Task details |
Write out every entry exactly as given, but omit the pictures.

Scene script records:

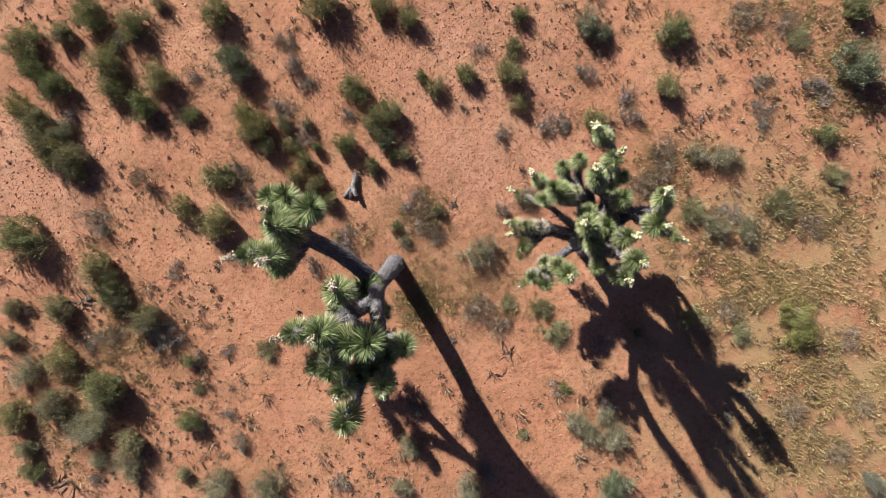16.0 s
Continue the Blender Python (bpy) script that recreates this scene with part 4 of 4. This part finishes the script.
def build_debris():
    """Dark broken twigs lying about singly and in small drifts."""
    rng = np.random.default_rng(540)
    spots = 1500
    cx, cy = rng.uniform(-9.6, 9.6, spots), rng.uniform(-6.2, 6.2, spots)
    thick = (0.5 + 1.5 * value_noise(cx, cy, 2.4, 21)) * np.where(np.hypot((cx - 0.6) / 3.4, (cy + 0.4) / 2.2) < 1, 0.25, 1.0) * (1 - 0.85 * np.clip(gravelly(cx, cy), 0, 1))
    own = rng.choice(spots, 3800, p=np.clip(thick, 0.05, 1) / np.clip(thick, 0.05, 1).sum())
    x, y = cx[own] + rng.normal(0, 0.10, 3800), cy[own] + rng.normal(0, 0.10, 3800)
    az = rng.uniform(0, 2 * math.pi, 3800)
    reach = rng.uniform(0.015, 0.055, 3800)
    stand = np.where(rng.uniform(0, 1, 3800) < 0.45, rng.uniform(0.02, 0.07, 3800), rng.uniform(0.004, 0.03, 3800))
    p0 = np.stack([x, y, ground_z(x, y) + 0.006], 1)
    q = np.stack([x + np.cos(az) * reach, y + np.sin(az) * reach], 1)
    p1 = np.stack([q[:, 0], q[:, 1], ground_z(q[:, 0], q[:, 1]) + stand], 1)
    v, f = prisms(p0, p1, rng.uniform(0.003, 0.006, 3800), rng.uniform(0.0015, 0.003, 3800))
    ob = new("fallen_twigs", mesh_of("fallen_twigs", v, f, [LITTER]))
    tagged(ob, "short brown dead stems and twigs on red sand", "twigs", kind="stuff")


def stony(x, y):
    return np.exp(-((x - 0.6) / 2.8) ** 2 - ((y + 1.6) / 1.9) ** 2)


def build_weeds():
    """Hand-high dead weeds, singly and in drifts, thin on the bare sand between the trees."""
    rng = np.random.default_rng(560)
    spots = 5000
    cx, cy = rng.uniform(-9.7, 9.7, spots), rng.uniform(-6.2, 6.2, spots)
    wild = 0.42 + 1.5 * value_noise(cx, cy, 1.7, 31) + 0.8 * value_noise(cx, cy, 0.6, 32) - 0.75 * stony(cx, cy) - 0.65 * gravelly(cx, cy)
    keep = rng.uniform(0, 1, spots) < np.clip(wild, 0.03, 1)
    cx, cy = cx[keep], cy[keep]
    size = np.minimum(0.022 * (1 + rng.pareto(1.6, len(cx))), 0.15)
    each = 34
    own = np.repeat(np.arange(len(cx)), each)
    n = len(own)
    az = rng.uniform(0, 2 * math.pi, n)
    far = size[own] * rng.uniform(0, 0.7, n)
    x, y = cx[own] + np.cos(az) * far, cy[own] + np.sin(az) * far
    way = np.stack([np.cos(az) * 0.7, np.sin(az) * 0.7, rng.uniform(0.4, 1.8, n)], 1)
    foot = np.stack([x, y, ground_z(x, y) - 0.004], 1)
    v, f = slips(foot, way, size[own] * rng.uniform(0.5, 1.4, n), rng.uniform(0.005, 0.011, n) * np.where(outer(x, y), 1.6, 1.0), rng.normal(0, 1, (n, 3)) + np.array([0, 0, 0.6]))
    ob = new("dead_weeds", mesh_of("dead_weeds", v, f, [WEED]))
    tagged(ob, "small brown and grey dead weeds on red sand", "weeds", kind="stuff")


def build_undergrowth():
    """Low grey and straw-coloured dry growth round the feet of the shrubs."""
    rng = np.random.default_rng(550)
    px, py, ps = np.array(PLANTED).T
    n = 42000
    own = rng.choice(len(px), n, p=ps ** 1.6 / np.sum(ps ** 1.6))
    clump = rng.integers(0, 7, n)
    a = own * 1.7 + clump * 0.9 + 0.5 * np.sin(own * 3.1 + clump * 5.0)
    far = ps[own] * (0.30 + 0.32 * np.mod(clump * 0.618 + own * 0.37, 1.0))
    x = px[own] + np.cos(a) * far + rng.normal(0, 0.085, n) * (0.5 + ps[own])
    y = py[own] + np.sin(a) * far + rng.normal(0, 0.085, n) * (0.5 + ps[own])
    keep = (np.hypot(x / 3.4, y / 2.4) > 1) | (rng.uniform(0, 1, n) < 0.4)
    x, y = x[keep], y[keep]
    n = len(x)
    az = rng.uniform(0, 2 * math.pi, n)
    way = np.stack([np.cos(az), np.sin(az), rng.uniform(0.2, 1.8, n)], 1)
    foot = np.stack([x, y, ground_z(x, y) - 0.003], 1)
    v, f = slips(foot, way, rng.uniform(0.04, 0.15, n), rng.uniform(0.004, 0.009, n), rng.normal(0, 1, (n, 3)) + np.array([0, 0, 1.0]))
    ob = new("dry_undergrowth", mesh_of("dry_undergrowth", v, f, [UNDER]))
    tagged(ob, "low grey and straw-coloured dry growth among shrubs", "undergrowth", kind="stuff")


UNDER = leafy("dry_grey_growth", (0.13, 0.085, 0.045), (0.27, 0.195, 0.105), (0.43, 0.34, 0.21), 0.8, 1.1)
WEED = leafy("brown_dead_weed", (0.09, 0.058, 0.038), (0.20, 0.140, 0.092), (0.36, 0.285, 0.19), 0.85, 1.5)
CRUMB = leafy("dark_brown_crumb", (0.19, 0.092, 0.058), (0.26, 0.126, 0.078), (0.33, 0.165, 0.105), 0.9, 12.0)
LITTER = leafy("brown_litter", (0.07, 0.043, 0.031), (0.15, 0.10, 0.075), (0.30, 0.235, 0.19), 0.85)
build_grit("grit", "red-brown grit and small stones scattered on sand", 125000, 0.0075, 0.021, STONE, 500)
build_grit("dark_pebbles", "scattered dark brown pebbles and crumbs on sand", 9500, 0.007, 0.018, CRUMB, 505)
build_straw()
build_field()
build_litter()
build_debris()
build_weeds()
build_undergrowth()
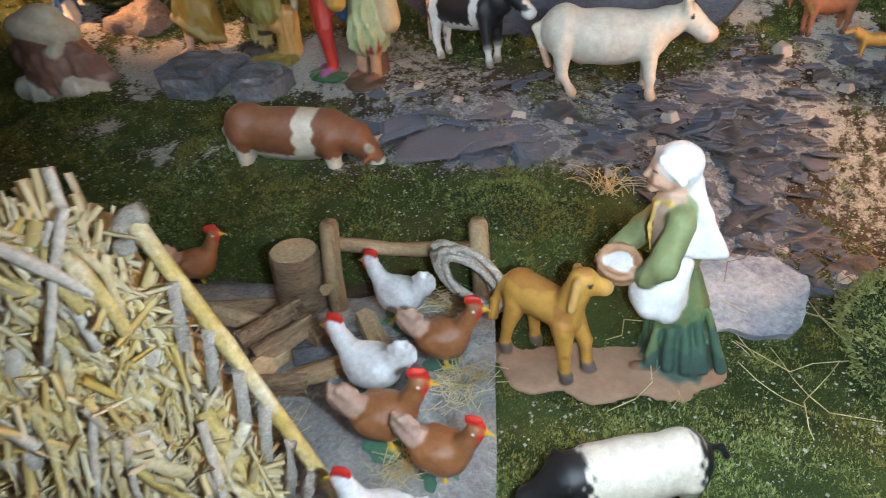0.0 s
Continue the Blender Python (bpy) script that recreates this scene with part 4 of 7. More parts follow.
def build_house():
    t = thing("cone_roofed_house", "miniature round stone house with a stepped grey cone roof", "house")
    hx, hy = HOUSE
    z0, z1, R = 0.388, 0.462, 0.078
    faces_to = math.atan2(-0.975, -0.223)
    # the inside: a dark round room behind the doorway
    bm = bmesh.new()
    n = 48
    ring = []
    for z in (z0, z1):
        ring.append([(hx + (R - 0.0093) * math.cos(faces_to + 0.37 + (2 * math.pi - 0.74) * k / n), hy + (R - 0.0093) * math.sin(faces_to + 0.37 + (2 * math.pi - 0.74) * k / n), z) for k in range(n + 1)])
    v = [[bm.verts.new(p) for p in r] for r in ring]
    for k in range(n):
        bm.faces.new((v[0][k], v[0][k + 1], v[1][k + 1], v[1][k]))
    wall = part("wall", bm, CEMENT, t)
    m = wall.modifiers.new("thick", "SOLIDIFY")
    m.thickness, m.offset = 0.026, 0
    back = math.degrees(faces_to)
    part("inner_wall", box(bmesh.new(), (0.006, 0.100, z1 - z0 - 0.002), Matrix.Translation((hx + 0.022 * math.cos(faces_to), hy + 0.022 * math.sin(faces_to), (z0 + z1) / 2)) @ pose(0, 0, 0, 0, 0, back), 0.0005), ROOFSTONE, t, "rough grey wall inside the doorway")
    rng = random.Random(4)
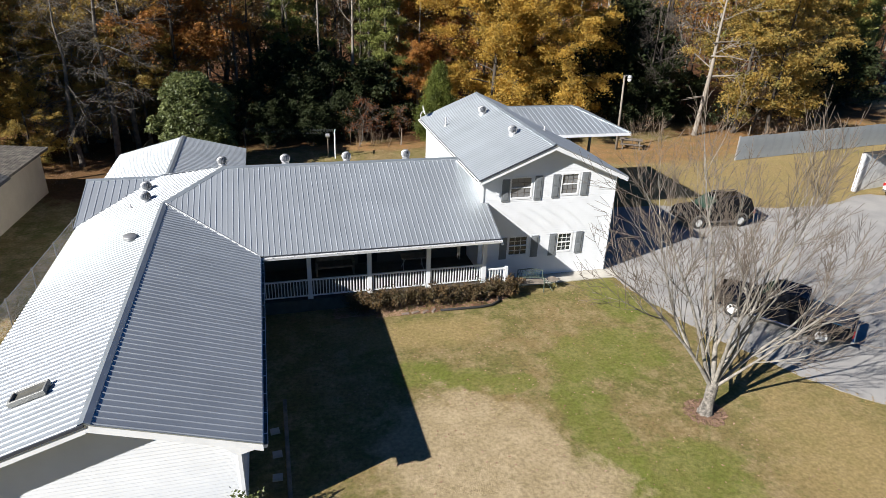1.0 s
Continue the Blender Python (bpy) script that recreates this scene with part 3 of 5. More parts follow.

Worked solution |
16.0 s
Continue the Blender Python (bpy) script that recreates this scene with part 4 of 4. This part finishes the script.
def build_debris():
    """Dark broken twigs lying about singly and in small drifts."""
    rng = np.random.default_rng(540)
    spots = 1500
    cx, cy = rng.uniform(-9.6, 9.6, spots), rng.uniform(-6.2, 6.2, spots)
    thick = (0.5 + 1.5 * value_noise(cx, cy, 2.4, 21)) * np.where(np.hypot((cx - 0.6) / 3.4, (cy + 0.4) / 2.2) < 1, 0.25, 1.0) * (1 - 0.85 * np.clip(gravelly(cx, cy), 0, 1))
    own = rng.choice(spots, 3800, p=np.clip(thick, 0.05, 1) / np.clip(thick, 0.05, 1).sum())
    x, y = cx[own] + rng.normal(0, 0.10, 3800), cy[own] + rng.normal(0, 0.10, 3800)
    az = rng.uniform(0, 2 * math.pi, 3800)
    reach = rng.uniform(0.015, 0.055, 3800)
    stand = np.where(rng.uniform(0, 1, 3800) < 0.45, rng.uniform(0.02, 0.07, 3800), rng.uniform(0.004, 0.03, 3800))
    p0 = np.stack([x, y, ground_z(x, y) + 0.006], 1)
    q = np.stack([x + np.cos(az) * reach, y + np.sin(az) * reach], 1)
    p1 = np.stack([q[:, 0], q[:, 1], ground_z(q[:, 0], q[:, 1]) + stand], 1)
    v, f = prisms(p0, p1, rng.uniform(0.003, 0.006, 3800), rng.uniform(0.0015, 0.003, 3800))
    ob = new("fallen_twigs", mesh_of("fallen_twigs", v, f, [LITTER]))
    tagged(ob, "short brown dead stems and twigs on red sand", "twigs", kind="stuff")


def stony(x, y):
    return np.exp(-((x - 0.6) / 2.8) ** 2 - ((y + 1.6) / 1.9) ** 2)


def build_weeds():
    """Hand-high dead weeds, singly and in drifts, thin on the bare sand between the trees."""
    rng = np.random.default_rng(560)
    spots = 5000
    cx, cy = rng.uniform(-9.7, 9.7, spots), rng.uniform(-6.2, 6.2, spots)
    wild = 0.42 + 1.5 * value_noise(cx, cy, 1.7, 31) + 0.8 * value_noise(cx, cy, 0.6, 32) - 0.75 * stony(cx, cy) - 0.65 * gravelly(cx, cy)
    keep = rng.uniform(0, 1, spots) < np.clip(wild, 0.03, 1)
    cx, cy = cx[keep], cy[keep]
    size = np.minimum(0.022 * (1 + rng.pareto(1.6, len(cx))), 0.15)
    each = 34
    own = np.repeat(np.arange(len(cx)), each)
    n = len(own)
    az = rng.uniform(0, 2 * math.pi, n)
    far = size[own] * rng.uniform(0, 0.7, n)
    x, y = cx[own] + np.cos(az) * far, cy[own] + np.sin(az) * far
    way = np.stack([np.cos(az) * 0.7, np.sin(az) * 0.7, rng.uniform(0.4, 1.8, n)], 1)
    foot = np.stack([x, y, ground_z(x, y) - 0.004], 1)
    v, f = slips(foot, way, size[own] * rng.uniform(0.5, 1.4, n), rng.uniform(0.005, 0.011, n) * np.where(outer(x, y), 1.6, 1.0), rng.normal(0, 1, (n, 3)) + np.array([0, 0, 0.6]))
    ob = new("dead_weeds", mesh_of("dead_weeds", v, f, [WEED]))
    tagged(ob, "small brown and grey dead weeds on red sand", "weeds", kind="stuff")


def build_undergrowth():
    """Low grey and straw-coloured dry growth round the feet of the shrubs."""
    rng = np.random.default_rng(550)
    px, py, ps = np.array(PLANTED).T
    n = 42000
    own = rng.choice(len(px), n, p=ps ** 1.6 / np.sum(ps ** 1.6))
    clump = rng.integers(0, 7, n)
    a = own * 1.7 + clump * 0.9 + 0.5 * np.sin(own * 3.1 + clump * 5.0)
    far = ps[own] * (0.30 + 0.32 * np.mod(clump * 0.618 + own * 0.37, 1.0))
    x = px[own] + np.cos(a) * far + rng.normal(0, 0.085, n) * (0.5 + ps[own])
    y = py[own] + np.sin(a) * far + rng.normal(0, 0.085, n) * (0.5 + ps[own])
    keep = (np.hypot(x / 3.4, y / 2.4) > 1) | (rng.uniform(0, 1, n) < 0.4)
    x, y = x[keep], y[keep]
    n = len(x)
    az = rng.uniform(0, 2 * math.pi, n)
    way = np.stack([np.cos(az), np.sin(az), rng.uniform(0.2, 1.8, n)], 1)
    foot = np.stack([x, y, ground_z(x, y) - 0.003], 1)
    v, f = slips(foot, way, rng.uniform(0.04, 0.15, n), rng.uniform(0.004, 0.009, n), rng.normal(0, 1, (n, 3)) + np.array([0, 0, 1.0]))
    ob = new("dry_undergrowth", mesh_of("dry_undergrowth", v, f, [UNDER]))
    tagged(ob, "low grey and straw-coloured dry growth among shrubs", "undergrowth", kind="stuff")


UNDER = leafy("dry_grey_growth", (0.13, 0.085, 0.045), (0.27, 0.195, 0.105), (0.43, 0.34, 0.21), 0.8, 1.1)
WEED = leafy("brown_dead_weed", (0.09, 0.058, 0.038), (0.20, 0.140, 0.092), (0.36, 0.285, 0.19), 0.85, 1.5)
CRUMB = leafy("dark_brown_crumb", (0.19, 0.092, 0.058), (0.26, 0.126, 0.078), (0.33, 0.165, 0.105), 0.9, 12.0)
LITTER = leafy("brown_litter", (0.07, 0.043, 0.031), (0.15, 0.10, 0.075), (0.30, 0.235, 0.19), 0.85)
build_grit("grit", "red-brown grit and small stones scattered on sand", 125000, 0.0075, 0.021, STONE, 500)
build_grit("dark_pebbles", "scattered dark brown pebbles and crumbs on sand", 9500, 0.007, 0.018, CRUMB, 505)
build_straw()
build_field()
build_litter()
build_debris()
build_weeds()
build_undergrowth()
0.0 s
Continue the Blender Python (bpy) script that recreates this scene with part 4 of 7. More parts follow.
def build_house():
    t = thing("cone_roofed_house", "miniature round stone house with a stepped grey cone roof", "house")
    hx, hy = HOUSE
    z0, z1, R = 0.388, 0.462, 0.078
    faces_to = math.atan2(-0.975, -0.223)
    # the inside: a dark round room behind the doorway
    bm = bmesh.new()
    n = 48
    ring = []
    for z in (z0, z1):
        ring.append([(hx + (R - 0.0093) * math.cos(faces_to + 0.37 + (2 * math.pi - 0.74) * k / n), hy + (R - 0.0093) * math.sin(faces_to + 0.37 + (2 * math.pi - 0.74) * k / n), z) for k in range(n + 1)])
    v = [[bm.verts.new(p) for p in r] for r in ring]
    for k in range(n):
        bm.faces.new((v[0][k], v[0][k + 1], v[1][k + 1], v[1][k]))
    wall = part("wall", bm, CEMENT, t)
    m = wall.modifiers.new("thick", "SOLIDIFY")
    m.thickness, m.offset = 0.026, 0
    back = math.degrees(faces_to)
    part("inner_wall", box(bmesh.new(), (0.006, 0.100, z1 - z0 - 0.002), Matrix.Translation((hx + 0.022 * math.cos(faces_to), hy + 0.022 * math.sin(faces_to), (z0 + z1) / 2)) @ pose(0, 0, 0, 0, 0, back), 0.0005), ROOFSTONE, t, "rough grey wall inside the doorway")
    rng = random.Random(4)
1.0 s
Continue the Blender Python (bpy) script that recreates this scene with part 3 of 5. More parts follow.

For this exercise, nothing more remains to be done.